*INSTRUCTION*.
Transcribe all of the data exactly. Omit the pictures.

****************************************

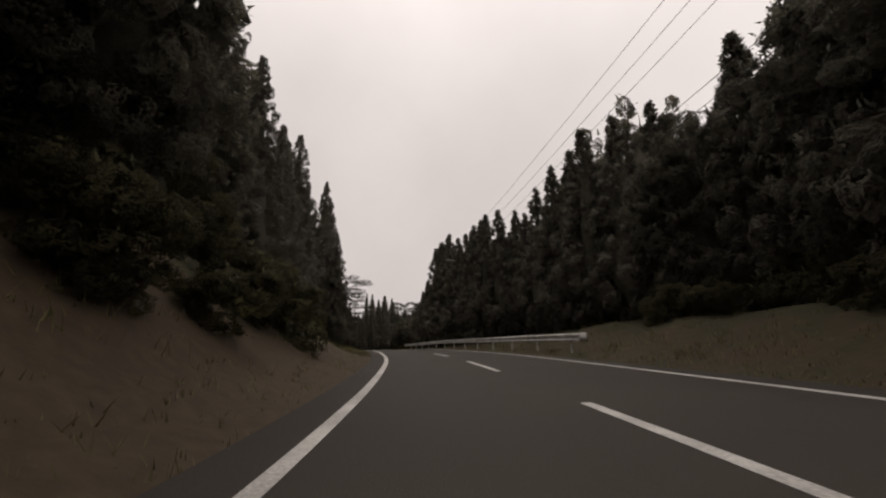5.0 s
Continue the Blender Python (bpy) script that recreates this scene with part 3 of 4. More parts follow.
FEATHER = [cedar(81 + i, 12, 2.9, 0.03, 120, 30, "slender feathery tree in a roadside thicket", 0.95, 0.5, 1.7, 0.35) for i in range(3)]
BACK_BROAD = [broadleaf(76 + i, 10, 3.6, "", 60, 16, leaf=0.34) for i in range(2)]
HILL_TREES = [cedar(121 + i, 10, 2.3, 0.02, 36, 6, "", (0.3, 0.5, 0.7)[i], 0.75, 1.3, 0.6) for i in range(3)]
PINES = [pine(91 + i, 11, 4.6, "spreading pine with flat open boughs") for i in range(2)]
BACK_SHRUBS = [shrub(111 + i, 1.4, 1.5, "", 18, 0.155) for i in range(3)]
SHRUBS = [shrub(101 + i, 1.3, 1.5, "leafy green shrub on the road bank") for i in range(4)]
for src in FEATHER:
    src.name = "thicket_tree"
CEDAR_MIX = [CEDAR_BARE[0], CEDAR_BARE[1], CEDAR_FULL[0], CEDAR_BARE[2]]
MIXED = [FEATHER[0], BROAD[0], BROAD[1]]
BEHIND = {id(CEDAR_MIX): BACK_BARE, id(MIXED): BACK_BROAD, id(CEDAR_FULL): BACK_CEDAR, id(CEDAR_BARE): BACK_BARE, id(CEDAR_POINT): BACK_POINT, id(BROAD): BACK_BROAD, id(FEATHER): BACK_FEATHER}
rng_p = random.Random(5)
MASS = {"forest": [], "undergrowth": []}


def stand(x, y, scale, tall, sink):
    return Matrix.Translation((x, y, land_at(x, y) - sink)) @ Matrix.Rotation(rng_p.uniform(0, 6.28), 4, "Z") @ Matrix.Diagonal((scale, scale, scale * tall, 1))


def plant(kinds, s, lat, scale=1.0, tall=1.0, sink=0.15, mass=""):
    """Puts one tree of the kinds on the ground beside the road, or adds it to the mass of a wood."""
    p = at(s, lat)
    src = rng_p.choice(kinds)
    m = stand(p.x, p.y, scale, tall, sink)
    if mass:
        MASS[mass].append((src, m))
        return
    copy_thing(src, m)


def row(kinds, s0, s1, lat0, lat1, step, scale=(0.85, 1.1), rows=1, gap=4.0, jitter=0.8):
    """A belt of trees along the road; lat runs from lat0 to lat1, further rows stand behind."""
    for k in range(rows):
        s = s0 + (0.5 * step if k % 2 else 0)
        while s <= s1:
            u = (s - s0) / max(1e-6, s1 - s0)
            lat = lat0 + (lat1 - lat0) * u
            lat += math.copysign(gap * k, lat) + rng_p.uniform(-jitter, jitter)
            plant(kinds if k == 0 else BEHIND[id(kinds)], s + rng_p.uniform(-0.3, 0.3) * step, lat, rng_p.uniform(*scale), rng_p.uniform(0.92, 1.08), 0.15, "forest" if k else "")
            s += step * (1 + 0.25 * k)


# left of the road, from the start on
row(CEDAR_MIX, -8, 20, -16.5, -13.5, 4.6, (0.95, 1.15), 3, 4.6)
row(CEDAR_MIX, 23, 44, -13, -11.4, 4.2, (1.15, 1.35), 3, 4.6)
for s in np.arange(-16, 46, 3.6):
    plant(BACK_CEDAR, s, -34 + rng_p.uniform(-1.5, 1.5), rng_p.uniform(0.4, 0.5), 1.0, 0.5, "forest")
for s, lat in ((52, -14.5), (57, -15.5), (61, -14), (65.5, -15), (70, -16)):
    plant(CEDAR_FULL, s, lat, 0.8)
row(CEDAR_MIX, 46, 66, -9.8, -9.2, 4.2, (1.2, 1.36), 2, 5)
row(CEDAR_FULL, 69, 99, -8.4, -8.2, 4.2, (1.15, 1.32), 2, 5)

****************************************

*FINAL RESULT*.
5.0 s
Continue the Blender Python (bpy) script that recreates this scene with part 3 of 4. More parts follow.
FEATHER = [cedar(81 + i, 12, 2.9, 0.03, 120, 30, "slender feathery tree in a roadside thicket", 0.95, 0.5, 1.7, 0.35) for i in range(3)]
BACK_BROAD = [broadleaf(76 + i, 10, 3.6, "", 60, 16, leaf=0.34) for i in range(2)]
HILL_TREES = [cedar(121 + i, 10, 2.3, 0.02, 36, 6, "", (0.3, 0.5, 0.7)[i], 0.75, 1.3, 0.6) for i in range(3)]
PINES = [pine(91 + i, 11, 4.6, "spreading pine with flat open boughs") for i in range(2)]
BACK_SHRUBS = [shrub(111 + i, 1.4, 1.5, "", 18, 0.155) for i in range(3)]
SHRUBS = [shrub(101 + i, 1.3, 1.5, "leafy green shrub on the road bank") for i in range(4)]
for src in FEATHER:
    src.name = "thicket_tree"
CEDAR_MIX = [CEDAR_BARE[0], CEDAR_BARE[1], CEDAR_FULL[0], CEDAR_BARE[2]]
MIXED = [FEATHER[0], BROAD[0], BROAD[1]]
BEHIND = {id(CEDAR_MIX): BACK_BARE, id(MIXED): BACK_BROAD, id(CEDAR_FULL): BACK_CEDAR, id(CEDAR_BARE): BACK_BARE, id(CEDAR_POINT): BACK_POINT, id(BROAD): BACK_BROAD, id(FEATHER): BACK_FEATHER}
rng_p = random.Random(5)
MASS = {"forest": [], "undergrowth": []}


def stand(x, y, scale, tall, sink):
    return Matrix.Translation((x, y, land_at(x, y) - sink)) @ Matrix.Rotation(rng_p.uniform(0, 6.28), 4, "Z") @ Matrix.Diagonal((scale, scale, scale * tall, 1))


def plant(kinds, s, lat, scale=1.0, tall=1.0, sink=0.15, mass=""):
    """Puts one tree of the kinds on the ground beside the road, or adds it to the mass of a wood."""
    p = at(s, lat)
    src = rng_p.choice(kinds)
    m = stand(p.x, p.y, scale, tall, sink)
    if mass:
        MASS[mass].append((src, m))
        return
    copy_thing(src, m)


def row(kinds, s0, s1, lat0, lat1, step, scale=(0.85, 1.1), rows=1, gap=4.0, jitter=0.8):
    """A belt of trees along the road; lat runs from lat0 to lat1, further rows stand behind."""
    for k in range(rows):
        s = s0 + (0.5 * step if k % 2 else 0)
        while s <= s1:
            u = (s - s0) / max(1e-6, s1 - s0)
            lat = lat0 + (lat1 - lat0) * u
            lat += math.copysign(gap * k, lat) + rng_p.uniform(-jitter, jitter)
            plant(kinds if k == 0 else BEHIND[id(kinds)], s + rng_p.uniform(-0.3, 0.3) * step, lat, rng_p.uniform(*scale), rng_p.uniform(0.92, 1.08), 0.15, "forest" if k else "")
            s += step * (1 + 0.25 * k)


# left of the road, from the start on
row(CEDAR_MIX, -8, 20, -16.5, -13.5, 4.6, (0.95, 1.15), 3, 4.6)
row(CEDAR_MIX, 23, 44, -13, -11.4, 4.2, (1.15, 1.35), 3, 4.6)
for s in np.arange(-16, 46, 3.6):
    plant(BACK_CEDAR, s, -34 + rng_p.uniform(-1.5, 1.5), rng_p.uniform(0.4, 0.5), 1.0, 0.5, "forest")
for s, lat in ((52, -14.5), (57, -15.5), (61, -14), (65.5, -15), (70, -16)):
    plant(CEDAR_FULL, s, lat, 0.8)
row(CEDAR_MIX, 46, 66, -9.8, -9.2, 4.2, (1.2, 1.36), 2, 5)
row(CEDAR_FULL, 69, 99, -8.4, -8.2, 4.2, (1.15, 1.32), 2, 5)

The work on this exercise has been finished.